The Bee appears, seeking no quarrel, intent upon plunder. She tests the flowers with her tongue; she chooses a spot that will yield a good return. Soon she is wrapped up in her harvesting. While she is filling her baskets and distending her crop, the Crab-spider, that bandit lurking under cover of the flowers, comes out of her hiding-place, creeps round behind the bustling insect, steals up close, and, with a sudden rush, nabs her in the nape of the neck. In vain the Bee protests and darts her sting at random; the assailant does not let go.
Besides, the bite in the neck is paralyzing, because the nerve-centers are affected. The poor thing’s legs stiffen; and all is over in a second. The murderess Spider now sucks the victim’s blood at her ease and, when she has done, scornfully flings the drained corpse aside.
We shall see the cruel vampire become a model of devotion where her family is concerned. The ogre loved his children; he ate the children of others. Under the tyranny of hunger, we are all of us, beasts and men alike, ogres.

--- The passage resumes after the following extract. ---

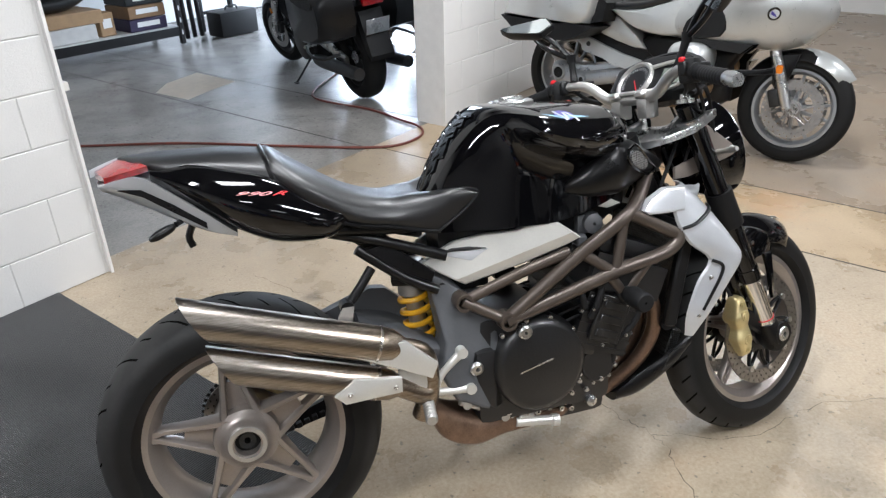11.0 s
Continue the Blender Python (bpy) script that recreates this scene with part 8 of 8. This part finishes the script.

After all, this cutter of Bees’ throats is a pretty, a very pretty creature, in spite of her unwieldy body fashioned like a squat pyramid and embossed on the base, on either side, with a pimple shaped like a camel’s hump. The skin, more pleasing to the eye than any satin, is milk-white in some, in others lemon-yellow. There are fine ladies among them who adorn their legs with a number of pink bracelets and their backs with crimson patterns. A narrow, pale-green ribbon sometimes edges the right and left of the breast. The costume is not so rich as that of the Banded Spider, but much more elegant because of its soberness, its daintiness, and the artistic blending of its colors. People who shrink from touching any other Spider do not fear to handle the beautiful Crab Spider, so gentle in appearance.